The report – its Modern Families Index – found workers overwhelmingly support the continuation of flexible hours and hybrid working.

It discovered 42% of women now regard flexibility as essential to meet their childcare commitments, while 14% say it is ‘needed’ to meet their eldercare requirements.

Overall 32% of the 1,000 working parents surveyed said working flexibly allowed them to work more effectively. Only 9% of staff viewed flexible working negatively.

Such is its new-found acceptance, it found 18% of employees now want to work entirely from home, with a further 57% wanting a hybrid (home-office) working pattern. For one-in-five respondents, working flexibly now meant they were able ‘to pursue outside interests and hobbies’.

Responding to the findings, Denise Priest, director of employer partnerships at Bright Horizons, said: “In previous years, our survey has shown an increasing desire among both mothers and fathers for greater flexibility at work. But 2020 has been truly extraordinary.”

She added: “Of concern though, we found fewer than a quarter of staff polled (24%) said their employers had given them a clear message that flexible working was positively viewed. Just 58% of those surveyed agreed their organisation cares about their work-life balance, and only 59% that their manager cares about them.”

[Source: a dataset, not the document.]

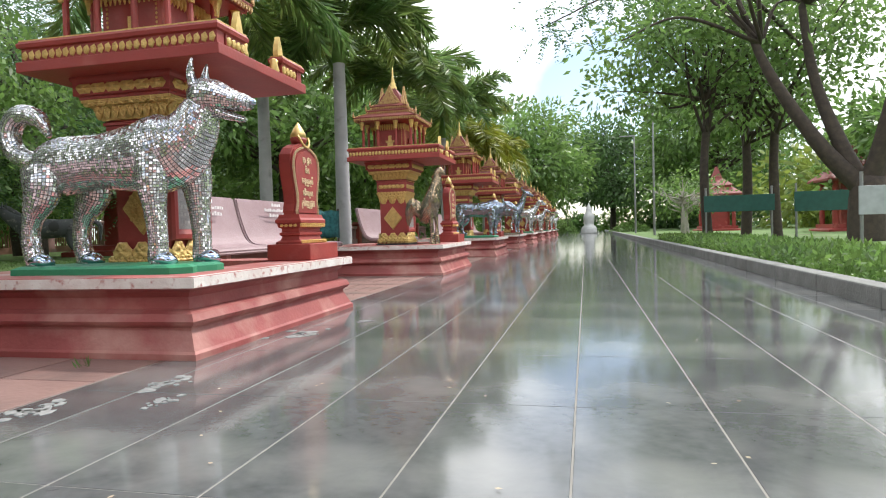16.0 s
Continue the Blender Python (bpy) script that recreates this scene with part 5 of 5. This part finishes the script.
def low_wall(x, y0, y1):
    ob = tagged(new("balustrade_wall"), "low red balustrade wall beyond the lawn", "wall", kind="structure")
    n = int((y1 - y0) / 2.5)
    for i in range(n):
        y = y0 + 2.5 * i
        p = part("pier", mould(0.15, 0.15, [(0.02, 0), (0.02, 0.1), (0, 0.12), (0, 0.9), (0.05, 0.95), (0.0, 1.05)]), RED, ob)
        p.matrix_basis = pose(x, y, -0.1)
        bm = bmesh.new()
        box(bm, -0.06, 0.06, 0.17, 2.33, 0, 0.3)
        box(bm, -0.07, 0.07, 0.17, 2.33, 0.75, 0.88)
        for k in range(12):
            box(bm, -0.03, 0.03, 0.24 + k * 0.175, 0.33 + k * 0.175, 0.3, 0.75)
        part("balusters", bm, WALLP, ob).matrix_basis = pose(x, y, -0.1)
low_wall(-8.5, 16.5, 40)

def kiosk(x, y, s, label):
    ob = thing("small_pavilion", label, "pavilion", pose(x, y, -0.05))
    part("base", mould(s, s, [(0.2, 0), (0.2, 0.15), (0, 0.2), (0, 0.35)]), RED, ob)
    for i in (-1, 1):
        for j in (-1, 1):
            part("column", lathe([(0.1, 0.35), (0.09, 2.0)], 10, i * s * 0.8, j * s * 0.8), RED, ob)
    part("wall", boxm(-s * 0.5, s * 0.5, -s * 0.5, s * 0.5, 0.35, 1.9), RED, ob)
    part("roof", mould(0, 0, [(s * 1.25, 2.0), (s * 1.25, 2.08), (s * 0.75, 2.45), (s * 0.8, 2.5), (s * 0.8, 2.56), (s * 0.3, 2.95), (0.05, 3.6)]), ROOFR, ob)
kiosk(8.6, 37.0, 0.9, "small red shrine pavilion among the trees")
kiosk(11.5, 27.0, 0.9, "small red shrine pavilion behind the trees")
kiosk(-13.5, 18.5, 1.4, "low red roofed pavilion beyond the lawn")

def statue():
    ob = thing("white_statue", "white plaster statue on a pedestal at the path's end", "statue", pose(1.75, 43.0, 0) @ Matrix.Diagonal((0.72, 0.72, 0.72, 1)))
    v, f = skins([loft([(0, 0, 0), (0, 0, 0.5), (0, 0, 0.75), (0, 0, 1.1), (0, 0, 1.6), (0, 0, 2.0), (0, 0, 2.3), (0, 0, 2.8)], [(0.75, 0.75), (0.7, 0.7), (0.45, 0.45), (0.5, 0.5), (0.55, 0.5), (0.3, 0.3), (0.25, 0.25), (0.03, 0.03)], 0.12, (1, 0, 0), 14)])
    raw("figure", v, f, STATUEW, ob, True)
statue()

def board(name, label, x, y, z0, z1, w, material, legs=True):
    ob = thing(name, label, "board", pose(x, y, 0))
    part("panel", box(bmesh.new(), -w / 2, w / 2, -0.015, 0.015, z0, z1, 0.004), material, ob)
    for s in (-1, 1):
        part("post", lathe([(0.025, 0.0), (0.025, z1 + 0.2)], 8, s * (w / 2 - 0.05), 0.045), STEEL, ob)
board("green_panel", "dark green panel between steel posts on the lawn", 5.2, 16.4, 0.75, 1.15, 1.6, NET)
board("green_panel", "dark green panel between steel posts on the lawn", 6.9, 15.6, 0.7, 1.15, 1.4, NET)
board("grey_panel", "pale grey metal panel on posts behind the ground cover", 6.0, 9.6, 0.55, 0.95, 1.5, PANEL)
for x, y, h in ((4.2, 26.0, 5.2), (4.0, 33.0, 5.0)):
    lp = thing("lamp_post", "slim grey lamp post beside the path", "lamp post", pose(x, y, 0))
    part("pole", lathe([(0.05, 0), (0.03, h)], 8), STEEL, lp)
    part("arm", box(bmesh.new(), -0.7, 0.0, -0.03, 0.03, h - 0.06, h, 0.01), STEEL, lp)
cl = thing("teal_cloth", "teal patterned cloth hung beside the third shrine", "cloth", pose(-1.75, 7.1, 0))
bm = bmesh.new()
vs = [[bm.verts.new((0.03 * math.sin(i * 1.3) + (0.02 if k == 0 else 0), -0.28 + 0.56 * i / 12, 0.78 - 0.34 * k / 4 + 0.01 * math.sin(i * 2.1 + k))) for i in range(13)] for k in range(5)]
for k in range(4):
    for i in range(12):
        bm.faces.new((vs[k][i], vs[k][i + 1], vs[k + 1][i + 1], vs[k + 1][i]))
c_ob = part("cloth", bm, TEAL, cl, smooth=True)
so = c_ob.modifiers.new("thickness", "SOLIDIFY")
so.thickness = 0.006
for y in (-0.27, 0.27):
    part("stake", lathe([(0.014, -0.03), (0.012, 0.80)], 8, 0.0, y), BARK, cl)
cl.matrix_basis = pose(-1.75, 7.1, 0, 0, 0, -60)
tp = thing("blue_tarpaulin", "small blue tarpaulin hung on the far fence", "tarpaulin", pose(-5.6, -26.6, 1.6))
part("sheet", mould(0.6, 0.08, [(0, 0), (0.03, 0.2), (0, 0.45), (-0.1, 0.5)]), BLUET, tp)
part("rope_post", lathe([(0.03, -1.7), (0.03, 0.4)], 8, 0.4, -0.12), STEEL, tp)

# ---- the many small pieces ----
lay_path()
lay_pavers()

She continued: “The hidden hazard now for employers is that new expectations sit below the surface like an iceberg. This survey strongly suggests that when economic certainty returns, highly-valued staff will judge their companies on how they supported them during the crisis.”

She added: “Clear disagreement between some organisations and their workers about what normality should mean is a worry. Only those employers who have recognised the heightened priority of family life and provided practical support for their staff will retain – and gain – talented employees.”